The ACNC generally expects that any gifts or honorariums a charity may offer are of a token nature.

Gifts or honorariums should not provide any individual with a sizeable or significant personal benefit.

If your charity provides a gift or honorarium of significant value, it may be at risk of not complying with ACNC Governance Standard 1, which states a charity must be not-for-profit and work towards its charitable purpose.

It is up to your charity’s Responsible People to determine an acceptable value for any gift or honorarium offered.

In doing so, Responsible People should consider your charity’s financial position and its ability to carry out its charitable purposes.

Keep in mind that Responsible People also have duties under Governance Standard 5, including the duties to act honestly and fairly in the best interests of their charity, disclose conflicts of interest, and manage their charity’s financial affairs responsibly.

Your charity also needs to consider the legal implications of providing a gift or honorarium.

To remain registered as a charity with the ACNC, your organisation must continue to meet the eligibility criteria, including being a not-for-profit, being for the public benefit, and meeting the Governance Standards.

Charities must make sure that their decision to provide a gift or honorarium does not place them at risk of breaching these requirements.

Your charity needs to ensure its decision to provide a gift or honorarium does not place it at risk of breaching any of these requirements.

Charities also need to consider the implications of gifts and honorariums under employment and taxation law.

Private benefit

A gift or honorarium of significant value could result in a private benefit to the recipient. This may breach the requirement to be a not-for-profit entity, and may not be consistent with the charity pursuing its charitable purposes.

Lack of transparency

A lack of transparency about gifts and honorariums – especially if they are of significant value – may mean a charity is not being accountable to its members.

Not acting in good faith

Failing to properly consider all factors before providing a gift or honorarium could indicate a failure to act in good faith in the charity’s best interests and to further its charitable purposes.

Conflict of interest

Providing a gift or honorarium to a charity’s Responsible People or their relatives is a conflict of interest. While this doesn’t necessarily mean the gift or honorarium isn’t allowed, failing to disclose the conflict of interest is likely to be a breach of ACNC Governance Standard 5.

Improper financial management

Excessive gifts or honorariums could indicate that the charity’s financial affairs are being irresponsibly managed, particularly if the payments impair its ability to carry out its charitable purposes.

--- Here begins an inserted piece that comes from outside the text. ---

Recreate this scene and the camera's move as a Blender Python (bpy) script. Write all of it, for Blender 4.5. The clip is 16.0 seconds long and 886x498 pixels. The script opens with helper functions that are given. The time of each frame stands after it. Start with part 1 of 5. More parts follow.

Your charity's Responsible People must determine if it is in the charity's best interests to provide a gift or honorarium.

Some questions you may want to ask before deciding on providing a gift or honorarium are:

  • Does your charity’s governing document allow it to provide a gift or honorarium?
  • How should your charity determine the value of the gift or honorarium?
    • This may be a topic for discussion among your Responsible People or management, or you might wish to consult with other similar charities.
  • Will the payment of a gift or honorarium affect any current funding arrangements?
    • Are there conditions on funding that specify funds must be used in a particular way, or that limit the provision of a gift or honorarium?
  • What will supporters or the public think of your charity providing a gift or honorarium?
    • Are there reputational risks to doing so which could impact donations, volunteering and other forms of public support?
  • Is the gift or honorarium going to be a one-off?
    • If not, it might not be a true gift or honorarium, especially if recipients are expected to do something in return or if it is made in exchange for services. There may be implications for this under employment and tax law.
  • Is your charity considering the gift or honorarium because its governing document prevents it from offering remuneration?
    • If so, questions may be asked about if your Responsible People are acting in good faith and in your charity’s best interests, particularly if the person receiving the gift or honorarium could be regarded as an employee or contractor.
  • Is your charity considering making a gift or honorarium to cover an individual’s out-of-pocket expenses – for example, travel costs to attend a board meeting?
    • If so, consider reimbursing those individuals for the actual costs incurred instead, if allowed by your charity’s governing document.
  • Is your charity providing a gift or honorarium on a regular basis to recognise an individual for their services?
    • If so, consider if it is more appropriate to recognise them as an employee or contractor instead.
  • Is your charity providing a gift or honorarium to a Responsible Person?
    • If so, make sure there is a proper process for decision-making and determining a reasonable value. You should consider how the Responsible People will be accountable and transparent – this may include consulting with members, or putting the matter to them.
    • Any Responsible Person who is potentially to receive a gift or honorarium must not be involved in any deliberations, discussions or formal decision-making processes on the topic.

Charities that prepare financial statements may also need to disclose gifts or honorariums to certain individuals (such as Responsible People) in accordance with the Australian Accounting Standards Board Related Party Disclosures standard (AASB 124).

The Annual Information Statement asks medium and large sized charities:

  • whether they have any related party transactions, and
  • whether they have documented policies or processes about related party transactions.

Related parties include a charity's Responsible People and senior management, as well as their close family members. Other people or organisations that can influence a charity’s decision-making are also related parties.